It’s been 25 years since I first stepped onto African soil. I was a wide-eyed study-abroad student fortunate enough to be able to travel the globe for 100 days. Every country I visited, across three continents, brought indelible experiences that changed my worldview. Let’s be honest, though: The food was as mind-blowing as anything else.

This was especially true in both South Africa and Kenya, because while I tried new-to-me dishes in India and Vietnam and Japan, those cuisines were relatively familiar to my American palate. But African foods hadn’t—and still haven’t—been as widely exported to the United States as others, which is what made digging into braai (South African barbecue), bobotie (a minced-meat casserole), ugali (cornmeal mush), and irio (mashed potatoes with corn, peas, and greens) so revelatory for me.

In this month’s “Expanding The Palate,” associate food editor Ethan Pan may lead you to a similar epiphany—that is, if you aren’t already familiar with metro Denver’s long-standing African food scene. “Restaurants have come and gone over the decades,” Pan says, “but if you know to look for them, you can find local eateries that specialize in Ethiopian, Ghanaian, Moroccan, South African, Kenyan, Senegalese, and Sudanese cuisines, among others. Many, if not most, are run by immigrants, and all of them offer something delicious.”

I can attest that Pan is right. The meals I’ve had at Ras Kassa’s Ethiopian Restaurant, at Cafe Paprika, at Le French, and at several eateries that have since closed have always served flavors that take me back to my first experiences in Africa. I hope they’ll be memorable for you, too.

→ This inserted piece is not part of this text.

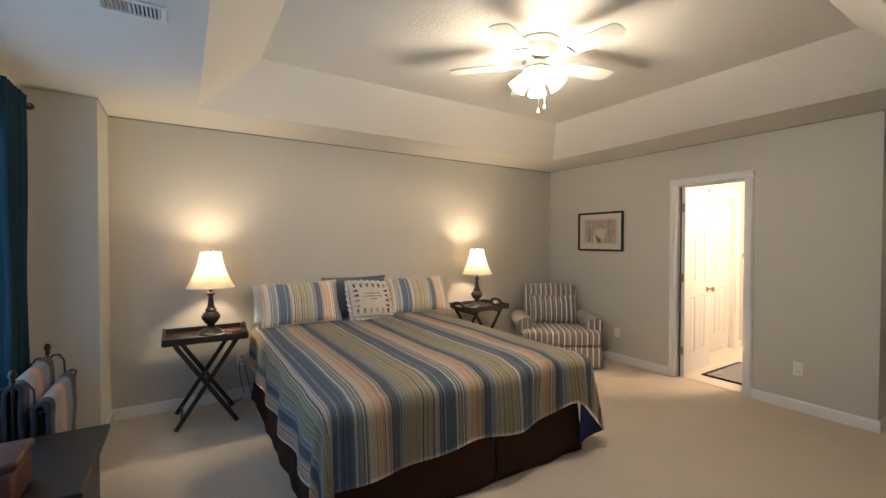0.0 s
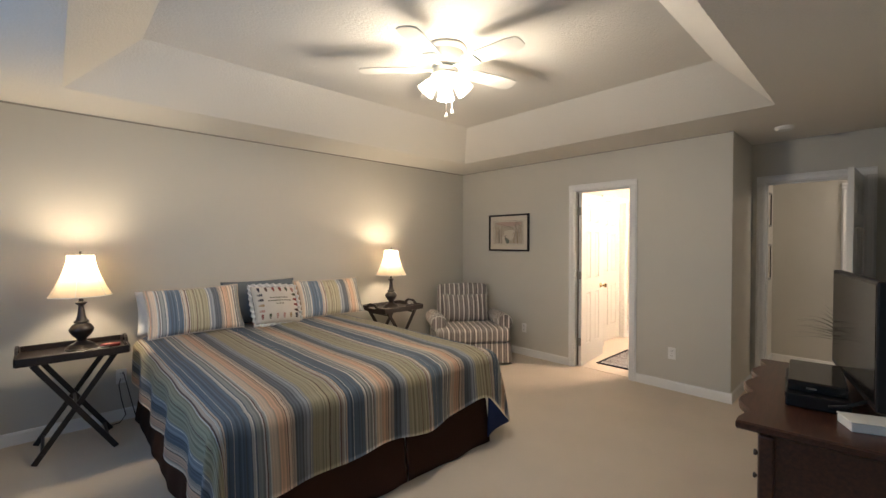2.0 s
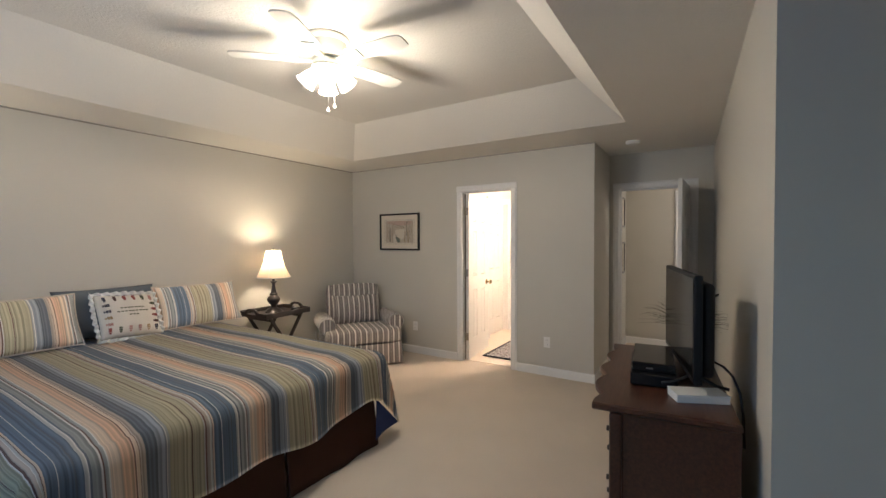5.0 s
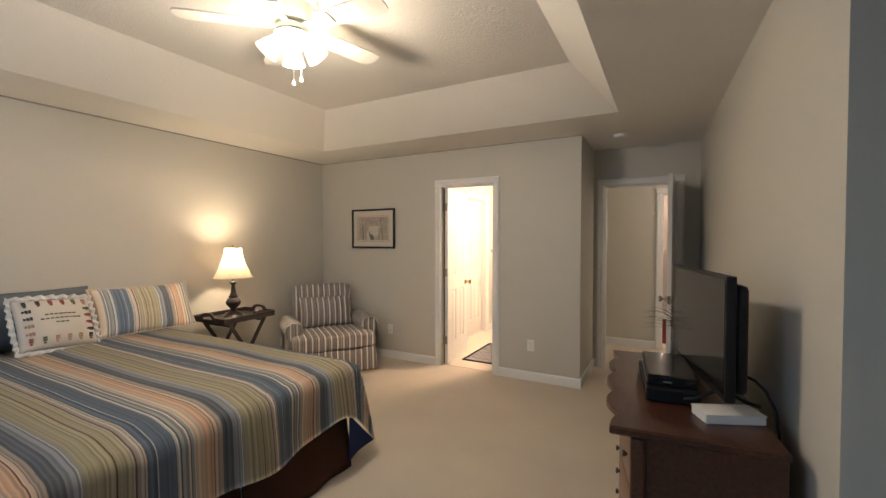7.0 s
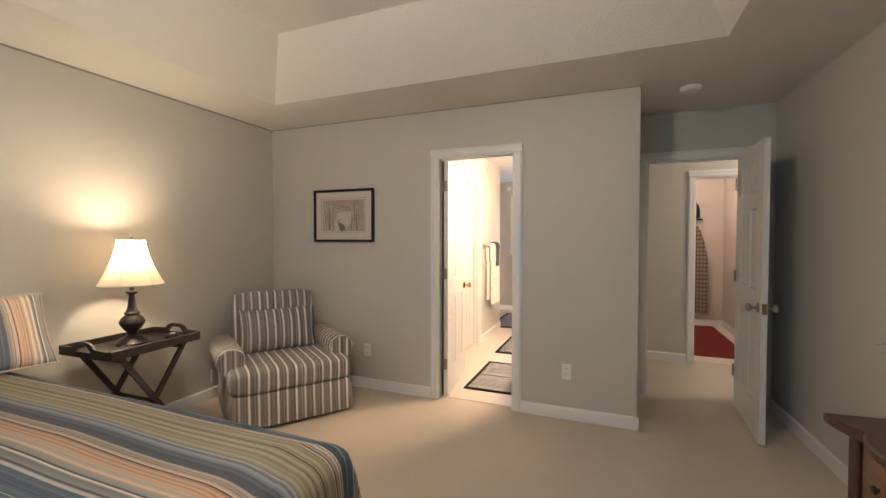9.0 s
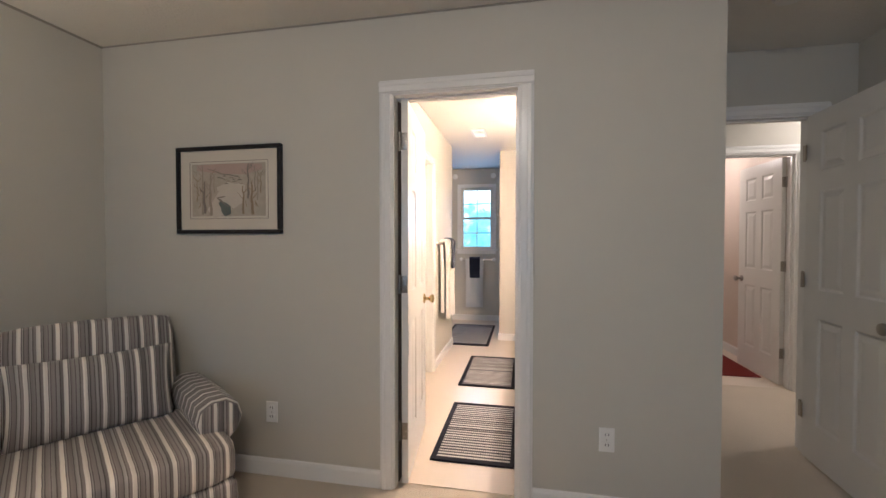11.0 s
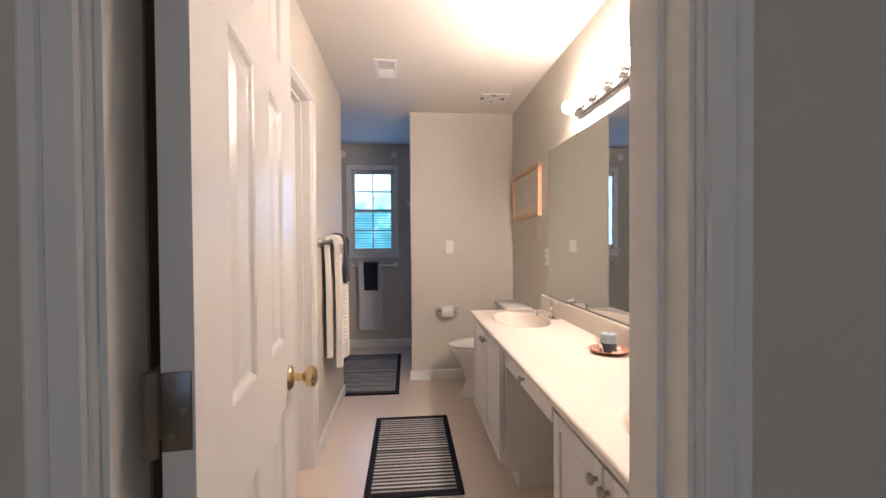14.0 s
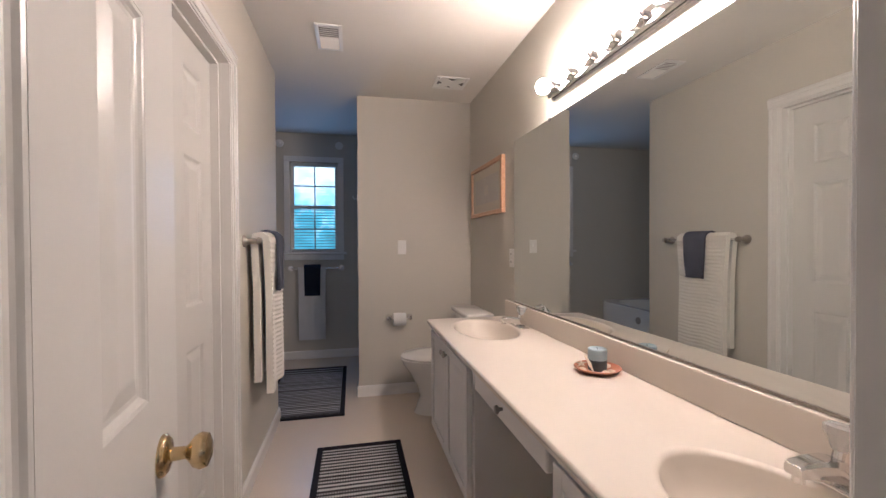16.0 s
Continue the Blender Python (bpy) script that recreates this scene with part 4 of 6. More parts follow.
# ---- bedroom: framed drawing ----
def framed(name, label, w, h, m, frame_mat, fw, depth, mat_w, paper, art, glass=True):
    """A picture hanging in the x-z plane, its face towards -y."""
    ob = thing(name, label, "picture", m)
    for n, (x0, x1, z0, z1) in enumerate(((-w / 2, w / 2, h / 2 - fw, h / 2), (-w / 2, w / 2, -h / 2, -h / 2 + fw), (-w / 2, -w / 2 + fw, -h / 2 + fw, h / 2 - fw), (w / 2 - fw, w / 2, -h / 2 + fw, h / 2 - fw))):
        part("frame_rail", boxes((x0, x1, -depth, 0, z0, z1), bevel=min(0.004, fw * 0.2)), frame_mat, ob)
    part("mat_board", boxes((-w / 2 + fw, w / 2 - fw, -depth * 0.45, -0.002, -h / 2 + fw, h / 2 - fw)), paper, ob)
    aw, ah = w / 2 - fw - mat_w, h / 2 - fw - mat_w
    part("print", boxes((-aw, aw, -depth * 0.45 - 0.002, -depth * 0.45 + 0.001, -ah, ah)), art, ob)
    return ob, aw, ah, -depth * 0.45 - 0.002


PAPER = paint("off_white_paper", (0.62, 0.57, 0.48), 0.8, 0.03)
SEPIA = paint("sepia_wash_paper", (0.44, 0.385, 0.315), 0.8, 0.42, 11, 45, 0.0)
INK = paint("grey_ink", (0.22, 0.19, 0.16), 0.8, 0.4, 20, 90, 0.0)
GREENINK = paint("grey_green_ink", (0.14, 0.16, 0.14), 0.8, 0.3, 20, 90, 0.0)
pic, aw, ah, py = framed("framed_drawing", "black framed sepia woodland stream drawing with a wide mat", 0.655, 0.485, pose(E, 4.10, 1.575, 0, 0, -90), paint("black_frame", (0.010, 0.009, 0.009), 0.42, 0.2, spec=0.3), 0.022, 0.028, 0.075, PAPER, SEPIA)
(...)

Illustration by Arthur Mount

Robert Sanchez
Senior Staff Writer

Senior staff writer Robert Sanchez might kindly be described as baseball-obsessed: He has tens of thousands of baseball cards in his collection, has played in fantasy leagues for the past 30 years, and once was the Little League teammate of Hall of Famer Roy Halladay. So when a parent at one of his daughter’s swim meets mentioned that she was the first general manager of a professional women’s baseball team called the Colorado Silver Bullets three decades ago, Sanchez was determined to chase down the story. Over the past several months, he reached out to former players, who in turn connected him with even more sources for “The Girls Of Summer.” “For a baseball fan like myself, that was heaven,” Sanchez says. He heard countless unforgettable anecdotes, not all of which he was able to include. For instance, one former player has since been diagnosed with cancer and underwent a mastectomy; her doctor recommended she limit movement, but she was determined to throw batting practice to her son’s team the week after her procedure. Sanchez’s biggest takeaway from his reporting? “Baseball is for everyone. That, and these are some badass women,” he says. Sanchez also has a request for 5280’s readers: If you have a Colorado Silver Bullets hat from 1994, he’d like to buy it and wear it with pride.